Zero Powers wrote:
> >From: "J. R. Molloy" <firstname.lastname@example.org>
> >I entirely agree, and thank you for pointing that out. In contrast to
> >capitalism, one might consider the educational benefits of socialism,
> >especially famous socialist teachers such as Stalin, who taught 30,000,000
> >people how to die, or National Socialist Adolph Hitler who graduated tens
> >millions in his special education classes. Then there was the Maoist brand
> >socialist education that taught many more millions of students how to
> >to death..
> >Responsible and intelligent people should always remember the lessons that
> >socialism teaches.
> I don't think anyone here is advocating socialism. I certainly am not. But
> there are alternatives other than unregulated markets on one hand and
> totalitarian socialist regimes on the other. Though die hard libertarians
> will disagree, free enterprise mixed with a spoonful of socially responsible
> regulation can go a long way.
Why slaughter the productive cow when you can chain her and hitch her
teats up for milking, eh? What makes you think the cow prefers, or
thrives best under, either alternative? I'm sure there were some slave
laborers under Speer who thought they were getting a better deal than
those already in the ditch. Why, they should even be grateful for the
opportunity to serve in a socially responsible, regulated way.

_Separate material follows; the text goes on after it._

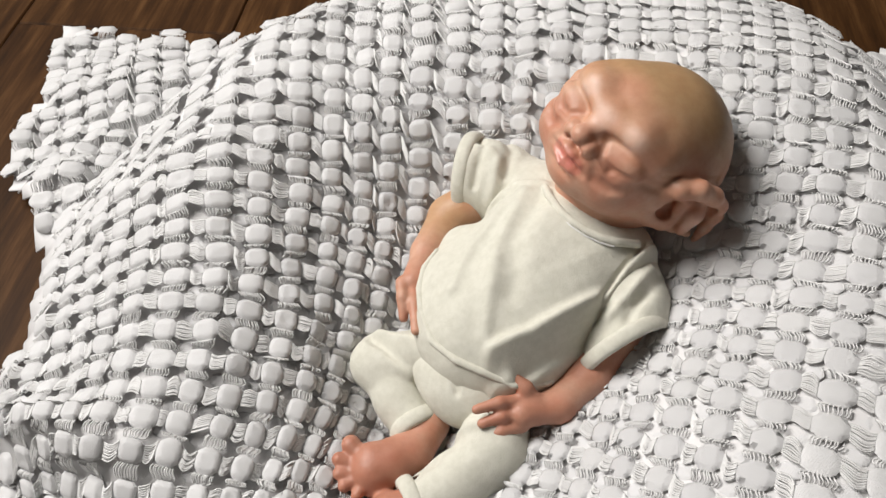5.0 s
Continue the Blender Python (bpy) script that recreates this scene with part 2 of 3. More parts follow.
def inside(x, y):
    return (x > left_edge(y)) & (y < far_edge(x)) & (y > -0.05) & (x < 0.50)


keep = inside(gx, gy)

# ---- floor, walls, ceiling ----
floor = tagged(new("floor", box_mesh("floor", (-1.45, -1.9, -0.08), (2.4, 2.6, -0.003), PLANK)), "dark brown wood plank floor", "floor", kind="structure")


def build_planks():
    rnd = random.Random(3)
    width, length, tilt = 0.20, 1.2, pose(0, 0, 0, 0, 0, -7)
    variants = [box_mesh("plank", (-width / 2 + 0.0004, -length / 2 + 0.0004, -0.005), (width / 2 - 0.0004, length / 2 - 0.0004, 0.0), PLANK, 0.0012)]
    for i in range(-9, 12):
        off = rnd.random() * length
        for j in range(-2, 3):
            p = tilt @ Vector((0.4546 + i * width, j * length + off, 0))
            if -1.32 < p.x < 2.2 and -1.25 < p.y < 1.95:
                ob = part("plank", variants[0], floor)
                ob.matrix_basis = Matrix.Translation(p) @ tilt


build_planks()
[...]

> Unrestrained capitalism (think early industrial US) leads to huge
> discrepancies in the distribution of wealth, which leads to social unrest
> (think the early labor movement) and even upheaval (think French
This is a misrepresentation. The French Revolution (and all revolutions,
generally) arise from the upper class members in power who conflict
violently with middle and upper class members who are not in power. The
masses are generally pawns in the political game of the factions.
Whoever offers the most largesse from the public purse generally wins,
unless the opposition posesses superior generalship in the field.